CNN Inadvertently Exposes Pro-Illegal Immigration Activist's Inconsistency

October 22nd, 2009 3:51 PM

CNN featured pro-illegal immigration activist Isabel Garcia of Tucson, Arizona on two programs on Wednesday night, and inadvertently caught her giving inconsistent answers regarding a 2008 protest where she participated in the beating and decapitation of a pinata effigy of Sheriff Joe Arpaio of Maricopa County, Arizona [audio clips from programs available here].

Correspondent Soledad O’Brien featured Garcia in the first segment of her ‘Latino in America’ miniseries at 9 pm Eastern, where she was labeled as an “unapologetic champion of people many Americans love to hate- illegal immigrants.” After detailing her involvement with a high-profile deportation case, O’Brien stated that Garcia had “nothing to do with creating the pinata and only picked it up to defuse” the anti-Arpaio protest. The CNN correspondent cast a sympathetic light on the activist by noting how she has apparently received death threats for her work.

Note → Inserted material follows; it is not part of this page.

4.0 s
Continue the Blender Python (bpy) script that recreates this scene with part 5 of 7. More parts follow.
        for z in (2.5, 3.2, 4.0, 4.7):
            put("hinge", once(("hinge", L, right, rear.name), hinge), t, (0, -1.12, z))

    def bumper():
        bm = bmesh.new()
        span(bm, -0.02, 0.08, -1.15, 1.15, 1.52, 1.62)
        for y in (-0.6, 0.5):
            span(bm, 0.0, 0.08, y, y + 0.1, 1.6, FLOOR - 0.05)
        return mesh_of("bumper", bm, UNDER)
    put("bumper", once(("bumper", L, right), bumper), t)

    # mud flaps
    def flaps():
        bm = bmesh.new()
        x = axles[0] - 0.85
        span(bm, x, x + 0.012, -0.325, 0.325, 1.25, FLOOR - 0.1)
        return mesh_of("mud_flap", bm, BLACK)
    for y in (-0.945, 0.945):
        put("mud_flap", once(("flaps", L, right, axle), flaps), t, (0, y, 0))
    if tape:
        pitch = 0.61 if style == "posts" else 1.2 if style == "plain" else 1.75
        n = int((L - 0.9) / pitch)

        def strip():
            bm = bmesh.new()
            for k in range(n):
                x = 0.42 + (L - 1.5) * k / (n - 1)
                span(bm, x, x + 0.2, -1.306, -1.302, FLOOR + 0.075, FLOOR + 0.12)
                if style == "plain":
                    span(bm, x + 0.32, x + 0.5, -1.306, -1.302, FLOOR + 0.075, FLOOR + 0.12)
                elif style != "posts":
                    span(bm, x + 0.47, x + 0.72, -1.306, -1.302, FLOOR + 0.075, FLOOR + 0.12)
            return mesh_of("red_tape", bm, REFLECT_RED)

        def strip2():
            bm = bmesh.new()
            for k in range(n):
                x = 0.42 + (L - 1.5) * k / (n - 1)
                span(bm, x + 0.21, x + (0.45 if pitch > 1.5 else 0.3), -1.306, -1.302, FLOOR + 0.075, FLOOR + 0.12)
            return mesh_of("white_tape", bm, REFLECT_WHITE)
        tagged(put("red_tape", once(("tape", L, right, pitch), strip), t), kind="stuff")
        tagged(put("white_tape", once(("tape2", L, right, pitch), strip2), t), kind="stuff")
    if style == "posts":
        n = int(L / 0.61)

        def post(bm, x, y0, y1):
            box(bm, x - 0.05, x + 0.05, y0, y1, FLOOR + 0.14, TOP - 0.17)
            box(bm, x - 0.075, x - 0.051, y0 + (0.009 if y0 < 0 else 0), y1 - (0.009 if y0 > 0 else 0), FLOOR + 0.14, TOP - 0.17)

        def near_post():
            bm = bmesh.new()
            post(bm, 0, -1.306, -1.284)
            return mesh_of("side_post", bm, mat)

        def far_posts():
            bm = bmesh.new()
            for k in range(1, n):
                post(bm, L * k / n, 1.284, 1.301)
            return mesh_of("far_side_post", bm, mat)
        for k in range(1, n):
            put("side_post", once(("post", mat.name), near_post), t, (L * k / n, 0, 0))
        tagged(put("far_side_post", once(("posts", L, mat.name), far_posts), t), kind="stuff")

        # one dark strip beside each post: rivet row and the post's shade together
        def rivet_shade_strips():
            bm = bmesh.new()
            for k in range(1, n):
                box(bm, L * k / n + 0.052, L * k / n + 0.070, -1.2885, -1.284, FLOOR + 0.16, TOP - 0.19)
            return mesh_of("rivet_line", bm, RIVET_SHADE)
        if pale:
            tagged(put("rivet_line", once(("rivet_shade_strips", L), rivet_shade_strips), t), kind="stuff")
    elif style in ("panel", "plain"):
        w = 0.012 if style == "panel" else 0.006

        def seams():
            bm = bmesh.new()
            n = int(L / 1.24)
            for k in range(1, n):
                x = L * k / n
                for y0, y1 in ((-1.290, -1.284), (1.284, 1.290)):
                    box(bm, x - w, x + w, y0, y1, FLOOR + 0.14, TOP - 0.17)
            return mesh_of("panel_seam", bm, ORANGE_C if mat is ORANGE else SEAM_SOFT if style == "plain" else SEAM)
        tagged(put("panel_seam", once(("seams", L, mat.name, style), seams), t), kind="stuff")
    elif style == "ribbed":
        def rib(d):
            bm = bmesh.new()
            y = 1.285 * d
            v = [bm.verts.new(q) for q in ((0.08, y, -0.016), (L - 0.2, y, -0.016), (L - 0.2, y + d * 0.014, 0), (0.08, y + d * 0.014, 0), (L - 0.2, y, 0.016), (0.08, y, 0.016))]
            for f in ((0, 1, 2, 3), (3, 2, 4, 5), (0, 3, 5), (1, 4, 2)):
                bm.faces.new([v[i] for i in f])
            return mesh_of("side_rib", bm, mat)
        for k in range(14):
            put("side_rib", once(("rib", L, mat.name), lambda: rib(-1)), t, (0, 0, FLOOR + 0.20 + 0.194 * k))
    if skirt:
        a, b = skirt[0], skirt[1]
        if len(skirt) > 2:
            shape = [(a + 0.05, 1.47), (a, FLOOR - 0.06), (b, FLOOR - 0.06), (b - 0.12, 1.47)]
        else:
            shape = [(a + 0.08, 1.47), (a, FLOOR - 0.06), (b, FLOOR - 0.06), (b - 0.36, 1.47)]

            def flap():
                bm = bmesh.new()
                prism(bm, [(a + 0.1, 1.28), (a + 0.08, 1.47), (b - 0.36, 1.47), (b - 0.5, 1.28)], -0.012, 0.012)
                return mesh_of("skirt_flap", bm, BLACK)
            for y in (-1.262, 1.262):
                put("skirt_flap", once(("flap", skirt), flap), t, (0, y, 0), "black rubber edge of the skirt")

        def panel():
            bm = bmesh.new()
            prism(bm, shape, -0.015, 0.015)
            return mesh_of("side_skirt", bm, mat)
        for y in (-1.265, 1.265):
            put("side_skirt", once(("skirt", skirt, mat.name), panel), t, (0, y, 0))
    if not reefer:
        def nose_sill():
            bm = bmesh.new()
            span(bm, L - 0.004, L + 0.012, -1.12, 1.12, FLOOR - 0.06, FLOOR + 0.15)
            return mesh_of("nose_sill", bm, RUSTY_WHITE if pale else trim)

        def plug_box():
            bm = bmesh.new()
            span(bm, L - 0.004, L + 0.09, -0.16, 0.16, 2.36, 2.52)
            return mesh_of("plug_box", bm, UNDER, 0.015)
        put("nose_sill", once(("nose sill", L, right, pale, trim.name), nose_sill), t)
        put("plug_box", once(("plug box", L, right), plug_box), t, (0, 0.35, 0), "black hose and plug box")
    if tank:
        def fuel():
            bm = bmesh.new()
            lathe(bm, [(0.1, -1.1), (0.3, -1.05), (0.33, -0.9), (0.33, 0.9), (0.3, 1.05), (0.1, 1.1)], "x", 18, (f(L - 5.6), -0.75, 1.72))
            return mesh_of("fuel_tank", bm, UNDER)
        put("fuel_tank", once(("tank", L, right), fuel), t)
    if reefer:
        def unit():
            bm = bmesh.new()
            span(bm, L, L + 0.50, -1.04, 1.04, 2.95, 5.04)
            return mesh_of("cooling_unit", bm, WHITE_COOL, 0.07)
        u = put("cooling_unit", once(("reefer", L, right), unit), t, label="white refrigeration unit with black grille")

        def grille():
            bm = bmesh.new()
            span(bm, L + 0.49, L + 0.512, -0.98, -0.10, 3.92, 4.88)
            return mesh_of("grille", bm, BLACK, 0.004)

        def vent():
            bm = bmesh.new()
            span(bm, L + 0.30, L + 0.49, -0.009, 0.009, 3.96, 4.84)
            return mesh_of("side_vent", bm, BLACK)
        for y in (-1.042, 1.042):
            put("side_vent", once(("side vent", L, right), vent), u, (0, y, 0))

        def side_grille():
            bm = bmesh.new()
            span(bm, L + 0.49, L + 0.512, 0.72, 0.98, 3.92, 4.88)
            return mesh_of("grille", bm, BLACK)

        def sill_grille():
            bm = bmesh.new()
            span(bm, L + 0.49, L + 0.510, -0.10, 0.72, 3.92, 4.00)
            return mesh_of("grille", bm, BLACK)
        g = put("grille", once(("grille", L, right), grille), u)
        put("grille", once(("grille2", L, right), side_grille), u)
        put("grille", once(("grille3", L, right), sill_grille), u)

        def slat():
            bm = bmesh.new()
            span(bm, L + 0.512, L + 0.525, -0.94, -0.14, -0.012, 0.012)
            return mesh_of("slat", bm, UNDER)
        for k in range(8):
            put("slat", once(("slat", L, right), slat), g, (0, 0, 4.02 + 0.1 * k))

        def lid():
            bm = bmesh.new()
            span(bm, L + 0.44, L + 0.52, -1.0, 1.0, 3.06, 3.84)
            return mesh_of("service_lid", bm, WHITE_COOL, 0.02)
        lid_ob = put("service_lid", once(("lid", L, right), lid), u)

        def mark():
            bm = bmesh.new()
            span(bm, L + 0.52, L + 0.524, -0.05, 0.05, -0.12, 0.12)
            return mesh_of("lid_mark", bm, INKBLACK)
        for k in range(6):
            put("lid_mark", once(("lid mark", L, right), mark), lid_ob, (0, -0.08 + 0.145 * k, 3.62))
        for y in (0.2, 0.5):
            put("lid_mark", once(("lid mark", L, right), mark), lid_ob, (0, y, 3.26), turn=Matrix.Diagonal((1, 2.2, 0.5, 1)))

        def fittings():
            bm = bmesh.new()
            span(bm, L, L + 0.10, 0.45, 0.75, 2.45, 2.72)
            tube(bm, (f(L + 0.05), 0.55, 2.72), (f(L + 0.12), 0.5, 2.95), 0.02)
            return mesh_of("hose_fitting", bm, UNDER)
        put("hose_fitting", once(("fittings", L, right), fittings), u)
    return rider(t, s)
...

O’BRIEN: Her critics say Isabel Garcia crossed the line when she attended a protest where a pinata of Sheriff Arpaio was knocked to the ground.

GARCIA: One of the right-wing hate radio disk jockeys brought out his video that showed me with a pinata head and they used that to say that I should not be employed in Pima County.

O’BRIEN: Isabel says she had nothing to do with creating the pinata and only picked it up to defuse the protest.

GARCIA: I picked up the pinata head to get the crowd moving.

O’BRIEN: Arpaio’s office called her actions ‘disgraceful.’ There were calls and letters demanding she be fired.

O’BRIEN (on-camera): Because you’re a public official-

GARCIA: Yes.

O’BRIEN: You shouldn't have been taking part in a protest.

GARCIA: Yeah.

O’BRIEN: That was the gist of a lot of the letters.

GARCIA: Yeah, absolutely, and I think that’s a shame. You see, I believe this is my responsibility.

O’BRIEN (voice-over): And that’s brought death threats.

GARCIA: I have one gentlemen that, in an open hearing, came this close to me and with his finger like a gun said, ‘right between the eyes,’ twice to me.

O’BRIEN: Despite the threats, Isabel continues to challenge Arizona’s tough laws.

GARCIA: How can we be so hypocritical to say- you know, how can you violate our laws and come into the country illegally when we’ve encouraged that for a hundred years?

O’BRIEN: In fact, for decades, the U.S. government looked the other way as American businesses took advantage of the cheap labor. In the ‘90s, and particularly after 9/11, officials got tougher, deporting hundreds of thousands of illegal immigrants.

Two-and-half hours later, anchor Anderson Cooper brought on both Garcia and Arpaio for a segment on the illegal immigration issue. Mid-way through the segment, the pro-illegal immigration activist accused the sheriff of taking advantage of Arizona state laws to create a racist climate against Hispanics: “The fact that he has been able to promote laws that are state laws, focusing in on immigrants, really is reminiscent of post-slavery almost. We have like our own Black Codes here targeting immigrants in this particular situation, and it’s a shame.”

Arpaio fired back by bringing up her pinata protest: “Well, you know, you were down in Tucson with all these kids with your pinata, cutting my head off, teaching kids how to fear law enforcement officers. I’m not going to get into you and your garbage down there in Tucson. So don’t go insulting me.”

Cooper fairly followed-through with Garcia on her conduct at the protest, as he showed video footage from it: “Let me ask you about that Isabel because...it has been...a big issue....There’s this video- you were at a demonstration where there was a pinata of the sheriff that was beheaded by a group of people who are beating it up...and you are then parading around with the beheaded head of the sheriff from the pinata. If that was done by conservatives to a pinata of President Obama, people would flip out. I mean, do you defend this?

Garcia didn’t explain herself in her answer, but instead, made Arpaio the issue: “Look...what these kids did was legitimate, symbolic speech....I wish Arpaio’s was symbolic speech. He treats our entire community like a pinata himself.”

This is actually the third separate answer Garcia has given on this pinata decapitation episode. Shortly after it took place in 2008, Michelle Malkin reported on her blog how she thought the entire affair was “funny.”

Anderson Cooper probably didn’t realize it at the time, but he was actually tougher on Ms. Garcia than his colleague Soledad O’Brien was.